### SET EXERCISE:
Below is a listing; restate from it, character for character, the lines beginning at the line holding "5. More parts follow." and ending at the line holding "return float(np.interp(x, xs, ys))", both included.

## Start LISTED RECORDS

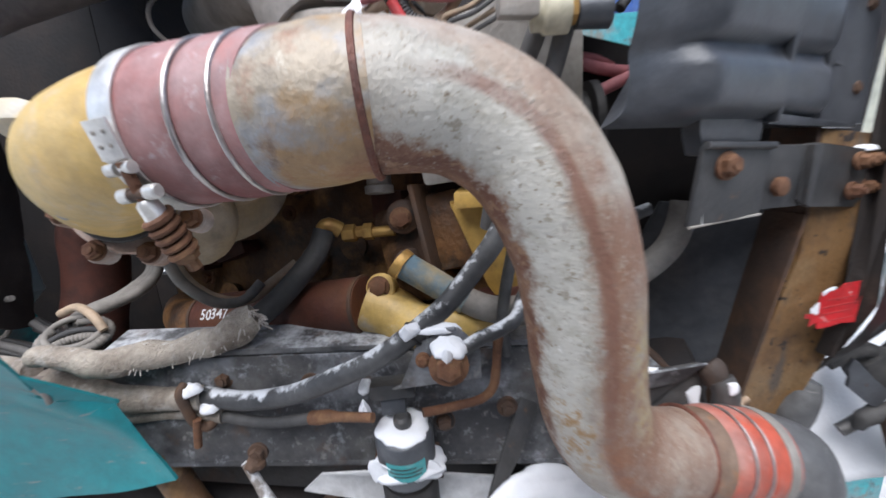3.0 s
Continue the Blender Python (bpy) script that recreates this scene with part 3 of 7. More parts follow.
def lettering(text, height, place, hand=0.0, thick=0.0, fat=0.0):
    """Letters as a mesh: place maps (across, up) in metres to a point in space. hand: how uneven the letters stand."""
    curve = bpy.data.curves.new("letters", "FONT")
    curve.body, curve.size, curve.resolution_u, curve.offset = text, height * 1.4, 3, fat
    ob = bpy.data.objects.new("letters", curve)
    scene.collection.objects.link(ob)
    bpy.context.view_layer.update()
    me = bpy.data.meshes.new_from_object(ob.evaluated_get(bpy.context.evaluated_depsgraph_get()))
    bpy.data.objects.remove(ob)
    bm = bmesh.new()
    bm.from_mesh(me)
    bpy.data.meshes.remove(me)
    bmesh.ops.triangulate(bm, faces=bm.faces[:])
    bmesh.ops.subdivide_edges(bm, edges=[e for e in bm.edges if e.calc_length() > height * 0.2], cuts=2)
    wide = max(v.co.x for v in bm.verts)
    for v in bm.verts:
        x, y = v.co.x, v.co.y
        k = int(x / (wide / len(text)))
        x += hand * height * (0.25 * math.sin(k * 2.3) + 0.25 * (y / height - 0.5) + 0.12 * noise.noise(V((x, y, 0)) * 2.2 / height))
        y += hand * height * (0.22 * math.sin(k * 3.9 + 1) + 0.12 * noise.noise(V((y, x, 3)) * 2.2 / height))
        v.co = place(x - wide / 2, y - height / 2)
    return bm


def fringe(edge, direction, length, wire, count, bm=None, seed=1):
    """Loose threads along an edge."""
    bm = bm or bmesh.new()
    rnd = random.Random(seed)
    path = spline(edge, 8)
    for _ in range(count):
        q = path[rnd.randrange(len(path))] + V((rnd.uniform(-1, 1), rnd.uniform(-1, 1), rnd.uniform(-1, 1))) * 0.002
        d = (V(direction) + V((rnd.uniform(-0.7, 0.7), rnd.uniform(-0.7, 0.7), rnd.uniform(-0.5, 0.5)))).normalized()
        ln = length * rnd.uniform(0.4, 1.2)
        tube([q, q + d * ln * 0.5 + V((0, 0, -0.1 * ln)), q + d * ln + V((0, 0, -0.35 * ln))], wire, 4, 2, bm)
    return bm


# ---- ground and surroundings ----
def ground_snow():
    bm = bmesh.new()
    xs = [-300, -80, -20, -6, -3, -2, -1.2, -0.6, 0, 0.4, 0.8, 1.2, 1.8, 2.5, 4, 8, 25, 90, 300]
    rows = [[bm.verts.new((x, y, 0.05 * noise.noise(V((x, y, 0)) * 0.9) if abs(x) < 10 and abs(y) < 10 else 0)) for x in xs] for y in xs]
    for a, b in zip(rows, rows[1:]):
        for k in range(len(xs) - 1):
            bm.faces.new((a[k], a[k + 1], b[k + 1], b[k]))
    return single("ground", bm, M["greysnow"], "greyed snow on the yard ground under the truck", "ground", kind="structure")


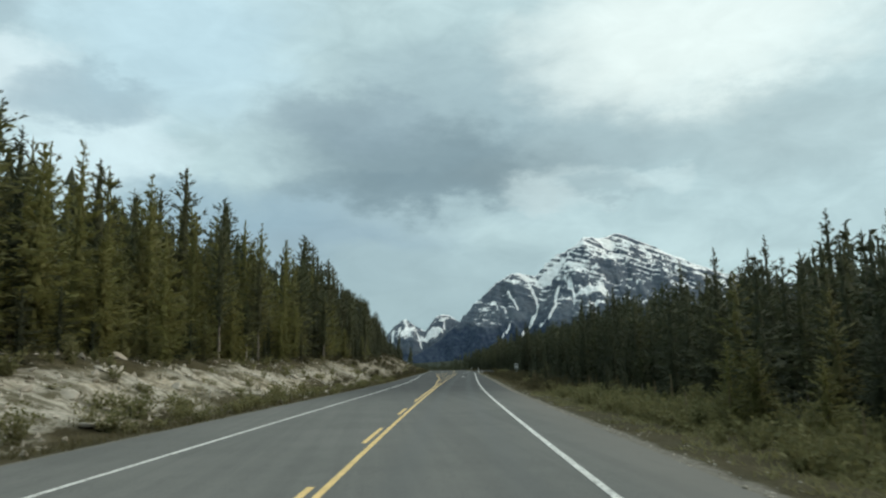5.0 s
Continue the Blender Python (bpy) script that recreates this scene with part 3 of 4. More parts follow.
# ---------------------------------------------------------------- mountains
def massif(name, ridges, span, material, label, steep, step, cell, seed, dip, foot=-25.0, chutes=(), fields=(), walls=(), mottled=()):
    """A mountain as the envelope of slopes that fall from its ridges (polylines of x, y, z), cut into ledges along its beds.
    Chutes (width, places) are gullies full of snow, fields (x, y, half widths, tilt) lie under snow, walls stay bare."""
    xs, ys = np.arange(span[0], span[1], cell), np.arange(span[2], span[3], cell)
    X, Y = np.meshgrid(xs, ys)
    bend = np.array([[noise.fractal(Vector((x / 140.0, y / 140.0, seed)), 0.9, 2.0, 5) for x in xs] for y in ys])
    bend2 = np.array([[noise.fractal(Vector((x / 140.0, y / 140.0, seed + 9.0)), 0.9, 2.0, 5) for x in xs] for y in ys])
    rough = np.array([[noise.fractal(Vector((x / 45.0, y / 45.0, seed + 4.0)), 0.8, 2.0, 4) for x in xs] for y in ys])
    Z = np.full(X.shape, foot)
    near = np.full(X.shape, 1e9)
    for line in ridges:
        p = np.array(line, float)
        for a, b in zip(p, p[1:]):
            d = b - a
            t = np.clip(((X - a[0]) * d[0] + (Y - a[1]) * d[1]) / (d[0] ** 2 + d[1] ** 2), 0, 1)
            dist = np.hypot(X - a[0] - t * d[0], Y - a[1] - t * d[1])
            near = np.minimum(near, dist)
            fade = np.clip(dist / 70.0, 0, 1)
            away = np.maximum(dist + fade * 70 * bend2 * np.clip(dist / 200, 0.2, 1), 0)
            Z = np.maximum(Z, a[2] + t * d[2] - steep * away + 0.00035 * away**2)
    fade = np.clip(near / 40.0, 0.0, 1)
    Z = Z + fade * (38 * bend + 9 * rough) * np.clip((Z - foot) / 150, 0, 1)
    q = (Z + dip * X + 26 * bend + 8 * rough) / step
    f = q - np.floor(q)
    ledge = np.clip((f - 0.42) / 0.5, 0, 1)
    Z = Z + fade * (0.45 + 0.4 * np.clip(bend2 + 0.4, 0, 1)) * step * (ledge * ledge * (3 - 2 * ledge) - f) * np.clip((Z - 150) / 120, 0, 1)
    snow = np.zeros(X.shape)
    for wide, line in chutes:
        p = np.array(line, float)
        d = np.full(X.shape, 1e9)
        for a, b in zip(p, p[1:]):
            s = b - a
            t = np.clip(((X - a[0]) * s[0] + (Y - a[1]) * s[1]) / (s @ s), 0, 1)
            d = np.minimum(d, np.hypot(X - a[0] - t * s[0], Y - a[1] - t * s[1]))
        d = np.maximum(d + 4 * rough + 3 * bend, 0)
        snow = np.maximum(snow, np.clip(1.5 - d / wide, 0, 1))
        Z = Z - 0.7 * wide * np.exp(-((d / wide) ** 2))
    for sign, patches in ((1, fields), (-1, walls), (0.36, mottled)):
        for x, y, rx, ry, tilt in patches:
            c, s = math.cos(tilt), math.sin(tilt)
            e = np.hypot(((X - x) * c + (Y - y) * s) / rx, ((Y - y) * c - (X - x) * s) / ry) + 0.25 * bend + 0.12 * rough
            snow = snow + sign * np.clip(1.6 - e, 0, 1)
    me = grid_mesh(name, np.stack([X, Y, np.maximum(Z, foot)], -1), material, smooth=True)
    float_attr(me, "snow", np.clip(snow, -1, 1))
    return tagged(new(name, me), label, "mountain", kind="structure")


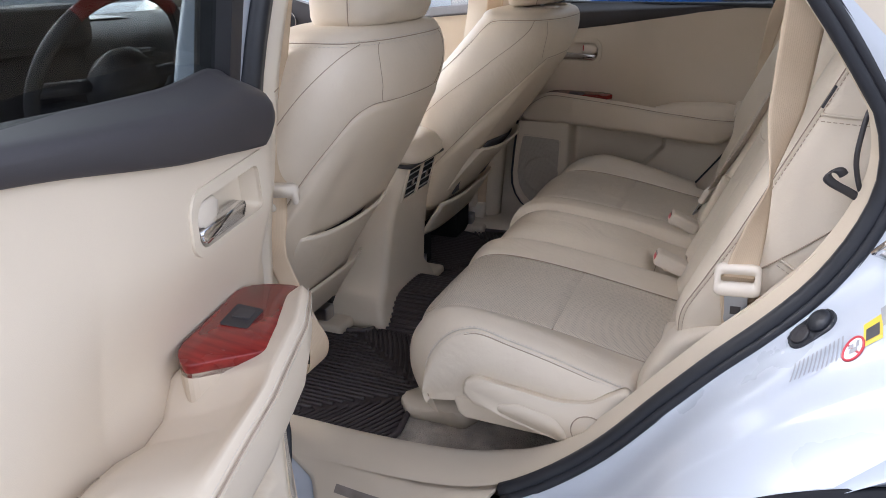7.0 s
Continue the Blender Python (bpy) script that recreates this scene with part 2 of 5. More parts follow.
def spline(points, n):
    """n + 1 places along a smooth curve through the points, evenly spaced."""
    p = np.array(points, dtype=float)
    q = np.vstack([2 * p[0] - p[1], p, 2 * p[-1] - p[-2]])
    out = []
    for i in range(1, len(q) - 2):
        for t in np.linspace(0, 1, 24, endpoint=False):
            a, b, c, d = q[i - 1], q[i], q[i + 1], q[i + 2]
            out.append(0.5 * (2 * b + (c - a) * t + (2 * a - 5 * b + 4 * c - d) * t * t + (3 * b - a - 3 * c + d) * t ** 3))
    out.append(p[-1])
    out = np.array(out)
    s = np.concatenate([[0], np.cumsum(np.linalg.norm(np.diff(out, axis=0), axis=1))])
    g = np.linspace(0, s[-1], n + 1)
    return np.stack([np.interp(g, s, out[:, k]) for k in range(out.shape[1])], axis=1)


def line(x, xs, ys):
    return float(np.interp(x, xs, ys))


def tube_data(pts, r, sides=6, closed=False):
    pts = [Vector(p) for p in pts]
    n = len(pts)
    V, F, s = [], [], None
    for i, p in enumerate(pts):
        a = pts[(i - 1) % n] if closed or i else pts[0]
        b = pts[(i + 1) % n] if closed or i < n - 1 else pts[-1]
        d = (b - a).normalized()
        if s is None:
            s = d.cross(Vector((0, 0, 1)) if abs(d.z) < 0.9 else Vector((1, 0, 0)))
        s = (s - d * s.dot(d)).normalized()
        t = s.cross(d)
        for k in range(sides):
            an = 2 * math.pi * k / sides
            V.append(p + r * (math.cos(an) * s + math.sin(an) * t))
    for i in range(n if closed else n - 1):
        j = (i + 1) % n
        F += [(i * sides + k, i * sides + (k + 1) % sides, j * sides + (k + 1) % sides, j * sides + k) for k in range(sides)]
    if not closed:
        F.append(tuple(reversed(range(sides))))
        F.append(tuple(range((n - 1) * sides, n * sides)))
    return V, F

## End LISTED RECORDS

### ANSWER TO THE PROBLEM:
Continue the Blender Python (bpy) script that recreates this scene with part 2 of 5. More parts follow.
def spline(points, n):
    """n + 1 places along a smooth curve through the points, evenly spaced."""
    p = np.array(points, dtype=float)
    q = np.vstack([2 * p[0] - p[1], p, 2 * p[-1] - p[-2]])
    out = []
    for i in range(1, len(q) - 2):
        for t in np.linspace(0, 1, 24, endpoint=False):
            a, b, c, d = q[i - 1], q[i], q[i + 1], q[i + 2]
            out.append(0.5 * (2 * b + (c - a) * t + (2 * a - 5 * b + 4 * c - d) * t * t + (3 * b - a - 3 * c + d) * t ** 3))
    out.append(p[-1])
    out = np.array(out)
    s = np.concatenate([[0], np.cumsum(np.linalg.norm(np.diff(out, axis=0), axis=1))])
    g = np.linspace(0, s[-1], n + 1)
    return np.stack([np.interp(g, s, out[:, k]) for k in range(out.shape[1])], axis=1)


def line(x, xs, ys):
    return float(np.interp(x, xs, ys))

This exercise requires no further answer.